The news of Raymond’s golden parachute has outraged some consumers who realize that the record prices they’re paying at the pump are financing Raymond’s private jet, car and driver, etc. O’Reilly himself, a major critic of the oil companies, has vowed not to buy Exxon gasoline unless Raymond returns the money.
Larson took the opposing side, arguing that Raymond had earned every cent. Throughout the argument Larson kept referring to “supply and demand,” saying “basic economics” shows us that Raymond was paid what he was worth in a “free market.”
Yes, Lars, that’s right. That is what basic econ tells us. But maybe the questions involved in the top-level management of a huge multinational enterprise go slightly past basic economics.
So just for the sake of avoiding moronic oversimplification, let’s leave the land of basic economics for just one second and spend a little time in the wild and woolly world of “intermediate economics.” Ah yes, it is here that terms such as “supply and demand” and “free market” are more than just buzzwords chosen for their rhetorical effect. It is here where such terms have specific meanings with actual implications in management and policy decisions.
First, supply and demand is not merely the idea that if someone wants to buy something and someone else wants to sell something, they can make a voluntary exchange that is inherently fair to both sides. Rather, supply and demand is a theoretical model for understanding various aspects of exchange dynamics. It doesn’t make moral distinctions. So just because an exchange arose out of supply and demand does not in any way imply that it is fair, right, or even efficient (this goes for everyone who invokes “supply and demand” as though it somehow settles any economic debate).
In fact, one of the things that supply and demand tells us is that substantial profits arise only from monopoly power, which is when a firm has a distinct advantage over other firms that inhibits competition. Monopoly power can come from a number of sources including: selling a unique product for which there are no substitutes, government regulations, high start-up costs to enter the industry and anti-competitive practices such as collusion and price-gouging. Any of this sound familiar when discussing the oil industry?
It should.
Firms that have monopoly power can maximize their profits by raising their prices above the market efficient price (which restricts output to levels below the market efficient level). The resulting deadweight loss of market efficiency is a burden borne totally by the consumers who are paying more and receiving less.
This brings me to my point about the “free market.” It’s not a free market when a cartel is restricting output in order to drive up the price. Crude oil, the primary input for oil companies such as Exxon, is a price-controlled resource. This is not a free market. This is what’s called a “market failure.” What does all this have to do with Raymond? Maybe nothing. Maybe everything.
The debate over executive compensation is a much longer debate that has been going on for years. Many people, especially investors, don’t see the logic of a system in which executives are rewarded for success with obscene wealth while punished for failure with merely extravagant wealth.
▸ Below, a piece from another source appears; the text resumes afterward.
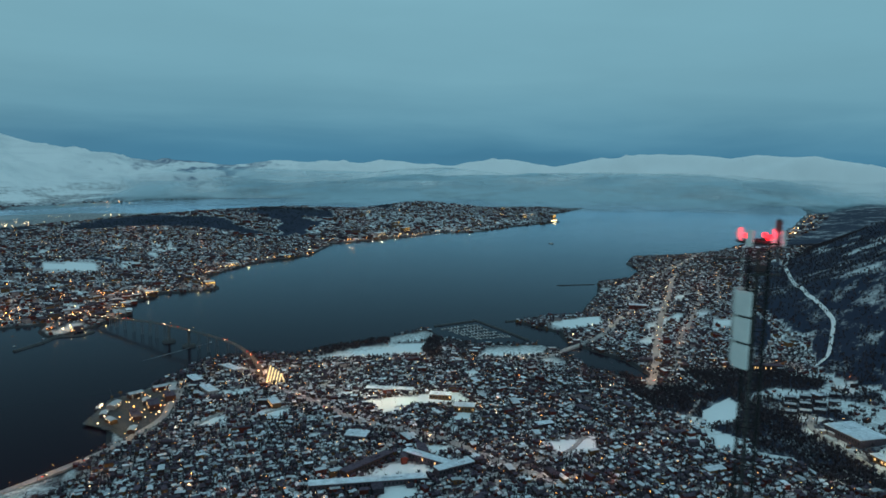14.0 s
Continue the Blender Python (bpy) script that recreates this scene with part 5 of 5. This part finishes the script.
# ---------------------------------------------------------------- the radio mast
def build_mast():
    X0, Y0, Z0 = -2.95, 28.2, height(-2.95, 28.2)
    m = empty("radio_mast", X0, Y0, Z0)
    top = 199.55 - Z0
    w = 0.18
    for sx in (-w, w):
        for sy in (-w, w):
            part("leg", rod(bmesh.new(), (sx, sy, -0.3), (sx, sy, top), 0.017, 8), MAST_STEEL, m)
    n = 40
    bay = top / n
    for k in range(n):
        z0, z1 = k * bay, (k + 1) * bay
        c = [(-w, -w), (w, -w), (w, w), (-w, w)]
        for i in range(4):
            a, b = c[i], c[(i + 1) % 4]
            if (k + i) % 2:
                a, b = b, a
            part("brace", rod(bmesh.new(), (*a, z0), (*b, z1), 0.009, 5), MAST_STEEL, m)
            part("strut", rod(bmesh.new(), (*c[i], z1), (*c[(i + 1) % 4], z1), 0.010, 5), MAST_STEEL, m)
    part("cable_ladder", box(bmesh.new(), 0.03, 0.02, top / 2, 0.11, 0.07, top), BLACK, m, "dark bundle of cables")
    # two columns of three broadcast panels, back to back
    z = 197.12 - Z0
    for px, py, turn, wide in ((-0.21, 0.25, -46, 0.40), (0.27, 0.25, 180, 0.34)):
        face = pose(px, py, 0, 0, 0, turn)
        for k in range(3):
            bm = box(bmesh.new(), 0, 0, z + 0.27 + k * 0.545, 0.07, wide, 0.50, bevel=0.018)
            bmesh.ops.transform(bm, matrix=face, verts=bm.verts)
            p = part("antenna_panel", bm, PANEL, m, "pale grey-green antenna panel")
            bm = box(bmesh.new(), 0.075, 0, z + 0.27 + k * 0.545, 0.06, 0.1, 0.12)
            bmesh.ops.transform(bm, matrix=face, verts=bm.verts)
            part("bracket", bm, BLACK, p)
        bm = box(bmesh.new(), 0.062, 0, z + 0.81, 0.02, wide * 0.8, 1.6)
        bmesh.ops.transform(bm, matrix=face, verts=bm.verts)
        if px < 0:
            part("reflector", bm, BLACK, m)
        else:
            bm.free()
    for fx in (-0.06, 0.05, 0.16):
        part("panel_frame", box(bmesh.new(), fx, 0.2, z + 0.82, 0.045, 0.05, 1.66), BLACK, m, "dark upright between the panels")
    for k in range(7):
        part("panel_rung", box(bmesh.new(), 0.05, 0.15, z + 0.1 + k * 0.24, 0.3, 0.03, 0.05), BLACK, m)
    # cross arms and small aerials under the top
    zz = 199.05 - Z0
    part("cross_arm", rod(bmesh.new(), (-0.42, 0.62, zz), (0.22, -0.42, zz), 0.02, 8), BLACK, m)
    part("cross_arm", rod(bmesh.new(), (-0.5, 0.85, zz + 0.33), (-0.1, 0.2, zz + 0.33), 0.025, 8), BLACK, m)
    for k in range(4):
        part("aerial", rod(bmesh.new(), (-0.5 + k * 0.1, 0.85 - k * 0.16, zz + 0.23), (-0.5 + k * 0.1, 0.85 - k * 0.16, zz + 0.43), 0.012, 6), MAST_STEEL, m)
    part("whip_aerial", rod(bmesh.new(), (-0.55, 0.35, zz - 0.2), (-0.55, 0.35, zz + 0.6), 0.006, 6), PANEL, m)
    part("equipment_box", box(bmesh.new(), 0.02, -0.05, zz + 0.12, 0.22, 0.16, 0.2, bevel=0.02), BLACK, m)
    # top ring with sector antennas
    ring = bmesh.new()
    zt = 199.72 - Z0
    rr = 0.44
    for k in range(16):
        a, b = k / 16 * 6.2832, (k + 1) / 16 * 6.2832
        rod(ring, (rr * math.cos(a), rr * math.sin(a), zt), (rr * math.cos(b), rr * math.sin(b), zt), 0.022, 6)
    for a in (0.4, 1.97, 3.54, 5.11):
        rod(ring, (0, 0, zt), (rr * math.cos(a), rr * math.sin(a), zt), 0.02, 6)
    part("top_ring", ring, MAST_STEEL, m)
    for a in (1.0, 2.6, 4.2, 5.5):
        x, y = rr * math.cos(a), rr * math.sin(a)
        p = part("sector_antenna", box(bmesh.new(), x, y, zt + 0.1, 0.06, 0.15, 0.32, turn=math.degrees(a), bevel=0.02), PANEL, m, "upright pale antenna")
    part("top_pole", rod(bmesh.new(), (0.1, -0.33, zt - 0.3), (0.1, -0.33, zt + 0.46), 0.018, 6), BLACK, m)
    part("top_box", box(bmesh.new(), 0.1, -0.33, zt + 0.33, 0.12, 0.12, 0.24, bevel=0.02), BLACK, m)
    part("top_aerial", rod(bmesh.new(), (-0.05, -0.33, zt + 0.44), (0.3, -0.33, zt + 0.46), 0.012, 6), MAST_STEEL, m)
    part("white_box", box(bmesh.new(), 0.12, -0.25, zt - 0.02, 0.10, 0.10, 0.14, bevel=0.015), WHITE_PAINT, m)
    for (x, y) in ((-0.34, -0.12), (0.27, -0.1), (-0.1, 0.28)):
        base = part("warning_lamp", rod(bmesh.new(), (x, y, zt - 0.02), (x, y, zt + 0.06), 0.05, 10), BLACK, m)
        bm = bmesh.new()
        bmesh.ops.create_uvsphere(bm, u_segments=12, v_segments=8, radius=0.05, matrix=Matrix.Translation((x, y, zt + 0.12)))
        part("red_globe", bm, LAMP_RED, base, "glowing red lamp globe")
        l = bpy.data.lights.new("warning_light", "POINT")
        l.energy, l.color, l.shadow_soft_size = 15.0, (1.0, 0.012, 0.04), 0.08
        o = new("warning_light", l)
        o.location = (X0 + x, Y0 + y, Z0 + zt + 0.12)
    # lower group of aerials
    zl = 194.0 - Z0
    part("outrigger", rod(bmesh.new(), (-1.2, -0.1, zl), (1.05, 0.1, zl), 0.03, 8), MAST_STEEL, m)
    part("whip_aerial", rod(bmesh.new(), (-1.18, -0.1, zl - 0.35), (-1.18, -0.1, zl + 0.85), 0.017, 6), PANEL, m)
    part("whip_aerial", rod(bmesh.new(), (1.03, 0.1, zl - 0.1), (1.03, 0.1, zl + 1.05), 0.017, 6), PANEL, m)
    for k, (x, y, h) in enumerate(((-0.42, -0.2, 1.5), (-0.18, -0.36, 1.9), (0.25, -0.34, 1.3), (0.40, 0.1, 1.6), (-0.3, 0.3, 1.4))):
        part("sector_antenna", box(bmesh.new(), x, y, zl - 0.75 - 0.15 * (k % 2), 0.16, 0.11, h, turn=20 * k, bevel=0.02), CONCRETE if k in (1, 3) else STATION_CONCRETE, m)
    return tagged(m, "steel lattice radio mast with antenna panels and red lamps", "mast")


build_mast()


# ---------------------------------------------------------------- fog over the sound
def fog_material():
    m, t, b, o = material("sea_fog")
    t.nodes.remove(b)
    pos = node(t, "ShaderNodeNewGeometry").outputs["Position"]
    edge = node(t, "ShaderNodeSeparateColor", Color=node(t, "ShaderNodeAttribute", {"attribute_name": "veil"}).outputs["Color"]).outputs[0]
    n = node(t, "ShaderNodeTexNoise", Vector=node(t, "ShaderNodeMapping", Vector=pos, Scale=(0.0026, 0.0026, 0.012)).outputs[0], Scale=1.0, Detail=5.0, Roughness=0.5).outputs[0]
    a = mathn(t, "MULTIPLY", edge, node(t, "ShaderNodeMapRange", Value=n, From_Min=0.22, From_Max=0.56).outputs[0])
    d = node(t, "ShaderNodeBsdfDiffuse", Color=(0.38, 0.55, 0.63, 1))
    tl = node(t, "ShaderNodeBsdfTranslucent", Color=(0.85, 0.88, 0.9, 1))
    mx = t.nodes.new("ShaderNodeMixShader")
    mx.inputs[0].default_value = 0.15
    t.links.new(d.outputs[0], mx.inputs[1])
    t.links.new(tl.outputs[0], mx.inputs[2])
    tr = node(t, "ShaderNodeBsdfTransparent")
    fx = t.nodes.new("ShaderNodeMixShader")
    t.links.new(a, fx.inputs[0])
    t.links.new(tr.outputs[0], fx.inputs[1])
    t.links.new(mx.outputs[0], fx.inputs[2])
    t.links.new(fx.outputs[0], o.inputs[0])
    return m


FOG = fog_material()


def fog_sheet(name, label, veil_at, height_at, soft):
    """A thin sheet of fog with soft rims."""
    az = np.radians(np.arange(8, 118, 0.5))
    rr = np.arange(1500, 4720, 30.0)
    A, R_ = np.meshgrid(az, rr)
    X, Y = R_ * np.sin(A), R_ * np.cos(A)
    veil = np.clip(veil_at(X, Y, R_, np.degrees(A)), 0, 1)
    Z = height_at(X, Y, R_, np.degrees(A))
    ground = np.maximum(land(X, Y)[0], 0)
    reach = 1 + soft * smooth(1, 40, ground)
    veil = veil * smooth(0, reach, Z - ground + 0.2 * reach)
    n, m = X.shape
    idx = np.arange(n * m).reshape(n, m)
    q = np.stack([idx[:-1, :-1], idx[1:, :-1], idx[1:, 1:], idx[:-1, 1:]], -1).reshape(-1, 4)
    q = q[veil.ravel()[q].max(1) > 0.01]
    me = mesh_from(name, np.stack([X, Y, Z], -1).reshape(-1, 3), [tuple(k) for k in q.tolist()], [FOG], flat=False)
    at = me.color_attributes.new("veil", "FLOAT_COLOR", "POINT")
    at.data.foreach_set("color", np.stack([veil, veil, veil, np.ones_like(veil)], -1).astype(np.float32).ravel())
    return tagged(new(name, me), label, "fog", kind="stuff")


def fog_foot(X, Y, deg):
    return np.interp(deg, [30, 50, 57, 66, 80, 93, 97, 104], [3100, 3150, 3150, 2950, 3000, 3200, 3350, 3550]) + 420 * (fractal(X, Y, 420, 4) - 0.5)


fog_sheet("fog_bank", "pale bank of sea fog over the water before the mountains",
          lambda X, Y, R_, deg: 0.96 * smooth(0, 470, R_ - fog_foot(X, Y, deg)) * (0.55 * smooth(26, 38, deg) + 0.45 * smooth(40, 56, deg)) * (1 - smooth(3850, 4700, R_)),
          lambda X, Y, R_, deg: 0.3 + (100 + 40 * smooth(58, 72, deg) + 90 * (fractal(X, Y, 520, 4) - 0.5)) * smooth(60, 1150, R_ - fog_foot(X, Y, deg)), 70)
fog_sheet("fog_crest", "thin upper layer of fog rising against the mountains",
          lambda X, Y, R_, deg: 0.6 * smooth(300, 1000, R_ - fog_foot(X, Y, deg)) * smooth(36, 56, deg) * (1 - smooth(4050, 4700, R_)) * smooth(0.30, 0.60, fractal(X + 900, Y, 380, 4)),
          lambda X, Y, R_, deg: 60 + (95 + 80 * (fractal(X + 300, Y, 460, 4) - 0.5)) * smooth(300, 1200, R_ - fog_foot(X, Y, deg)), 60)
fog_sheet("fog_wisps", "thin wisps of sea fog over the strait behind the island",
          lambda X, Y, R_, deg: np.maximum(0.8 * np.exp(-((X - 1050) / 620) ** 2 - ((Y - 2050) / 230) ** 2), 0.6 * np.exp(-((X - 1900) / 700) ** 2 - ((Y - 2330) / 150) ** 2)) * smooth(0.36, 0.60, fractal(X, Y, 330, 4)),
          lambda X, Y, R_, deg: 9 + 6 * fractal(X, Y, 300, 3), 9)


# cleared ski track on the wooded mountainside
def build_track():
    c = spline([(1290, -160), (1200, -124), (1043, -110), (889, -106), (834, -112), (802, -118), (785, -121), (761, -116), (735, -109), (724, -96)], 5.0)
    d = np.gradient(c, axis=0)
    nr = np.stack([-d[:, 1], d[:, 0]], -1)
    nr /= np.linalg.norm(nr, axis=1)[:, None]
    rows = [c + nr * k * 1.9 for k in (-1, -0.5, 0, 0.5, 1)]
    v = np.concatenate([np.column_stack([q, land(q[:, 0], q[:, 1])[0] + 1.1]) for q in rows])
    n = len(c)
    f = [(k * n + i, k * n + i + 1, (k + 1) * n + i + 1, (k + 1) * n + i) for k in range(4) for i in range(n - 1)]
    return tagged(new("snow_track", mesh_from("snow_track", v, f, [FRESH_SNOW], flat=False)), "white cleared snow track winding down the wooded slope", "track", kind="structure")


build_track()


def build_lamp_posts():
    """Slim posts that carry the lamps of streets, yards and quays."""
    v, f = [], []
    for x, y, z, h, r in LAMP_POSTS:
        w = 0.09
        n = len(v)
        for zz, k in ((z - 0.6, 1.0), (z + h - r * 0.9, 0.6)):
            v += [(x + k * w * math.cos(a), y + k * w * math.sin(a), zz) for a in (0, 1.571, 3.142, 4.712)]
        f += [(n + i, n + (i + 1) % 4, n + 4 + (i + 1) % 4, n + 4 + i) for i in range(4)]
    tagged(new("lamp_posts", mesh_from("lamp_posts", v, f, [STEEL])), "slim steel posts under the lit lamps of the towns", "lamp posts", kind="stuff")


build_lamp_posts()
The bottom line is that the huge salaries and staggering retirement packages given to oil
executives comes from record profits resulting from the sale of a price-controlled resource at prices set through the use of monopoly power. Is any of this illegal? No. Unethical? Probably not. But it nevertheless offends the sensibilities of millions of consumers.
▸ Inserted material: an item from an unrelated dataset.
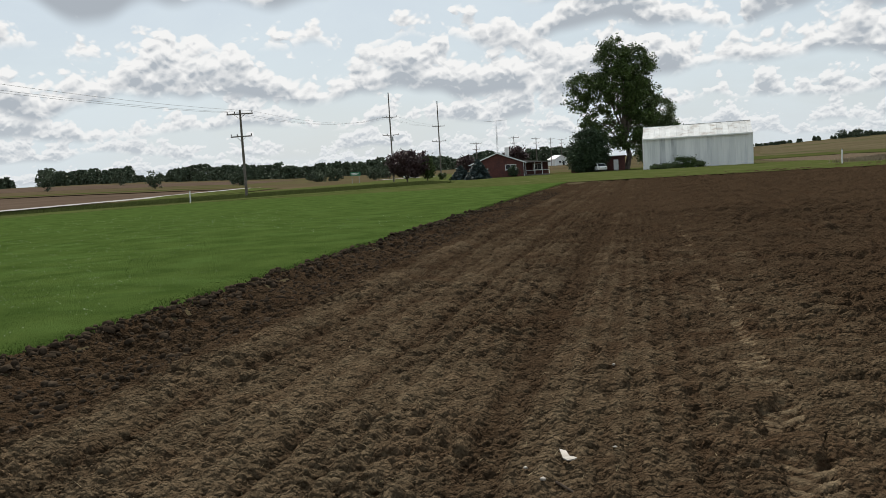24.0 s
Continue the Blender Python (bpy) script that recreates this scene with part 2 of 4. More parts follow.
def crumbs(mt, near, far, depth, clods=0.0):
    """Crumb relief for soil: rounded grains of two sizes over noise, in place of the plain bump."""
    nt = mt.node_tree
    N, L = nt.nodes.new, nt.links.new
    bsdf = nt.nodes["Principled BSDF"]
    geo = N("ShaderNodeNewGeometry")
    total = None
    for sc, amount in ((near, 0.55), (far, 1.0), (near * 2.2, 0.35)) + (((clods, 4.6), (clods * 1.9, 2.9)) if clods else ()):
        n = N("ShaderNodeTexVoronoi")
        n.inputs["Scale"].default_value = sc
        L(geo.outputs["Position"], n.inputs["Vector"])
        inv = N("ShaderNodeMath")
        inv.operation, inv.use_clamp = "SUBTRACT", True
        inv.inputs[0].default_value = 0.75
        L(n.outputs["Distance"], inv.inputs[1])
        grain = N("ShaderNodeMath")
        grain.operation = "MULTIPLY"
        L(inv.outputs[0], grain.inputs[0])
        L(n.outputs["Color"], grain.inputs[1])
        k = N("ShaderNodeMath")
        k.operation = "MULTIPLY_ADD"
        L(grain.outputs[0], k.inputs[0])
        k.inputs[1].default_value = amount
        if clods and sc in (clods, clods * 1.9):                    # coarse lumps where the sheet itself is too coarse to hold them
            at = N("ShaderNodeAttribute")
            at.attribute_name = "coarse"
            w = N("ShaderNodeMath")
            w.operation = "MULTIPLY"
            L(at.outputs["Fac"], w.inputs[0])
            w.inputs[1].default_value = amount
            L(w.outputs[0], k.inputs[1])
        if total is None:
            k.inputs[2].default_value = 0.0
        else:
            L(total, k.inputs[2])
        total = k.outputs[0]
    # single crumbs are paler or darker than their neighbours
    for sc, lo, hi in ((far, 0.78, 1.22), (near, 0.82, 1.18)) + (((clods * 1.9, 0.76, 1.2), (clods, 0.86, 1.12)) if clods else ()):
        n = N("ShaderNodeTexVoronoi")
        n.inputs["Scale"].default_value = sc
        L(geo.outputs["Position"], n.inputs["Vector"])
        hsv = N("ShaderNodeHueSaturation")
        L(bsdf.inputs["Base Color"].links[0].from_socket, hsv.inputs["Color"])
        r = N("ShaderNodeMapRange")
        r.inputs[3].default_value, r.inputs[4].default_value = lo, hi
        L(n.outputs["Color"], r.inputs[0])
        L(r.outputs[0], hsv.inputs["Value"])
        L(hsv.outputs[0], bsdf.inputs["Base Color"])
    bp = N("ShaderNodeBump")
    bp.inputs["Strength"].default_value, bp.inputs["Distance"].default_value = 1.0, depth
    if clods:
        at = N("ShaderNodeAttribute")
        at.attribute_name = "coarse"
        r = N("ShaderNodeMapRange")
        r.inputs[3].default_value, r.inputs[4].default_value = depth, depth * 1.5
        L(at.outputs["Fac"], r.inputs[0])
        L(r.outputs[0], bp.inputs["Distance"])
    L(total, bp.inputs["Height"])
    L(bp.outputs[0], bsdf.inputs["Normal"])
    return mt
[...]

I hope this outrage will prompt consumers and voters to demand not just less dependence on foreign oil, but less dependence on oil period. When commentators say that alternative sources of energy are not “economically viable,” they don’t mean that they are not technologically feasible or even that energy companies couldn’t make a profit from their use. Rather, they mean that energy companies might not be able to exercise as much monopoly power and make such huge profits with alternative energy sources as they currently do with oil.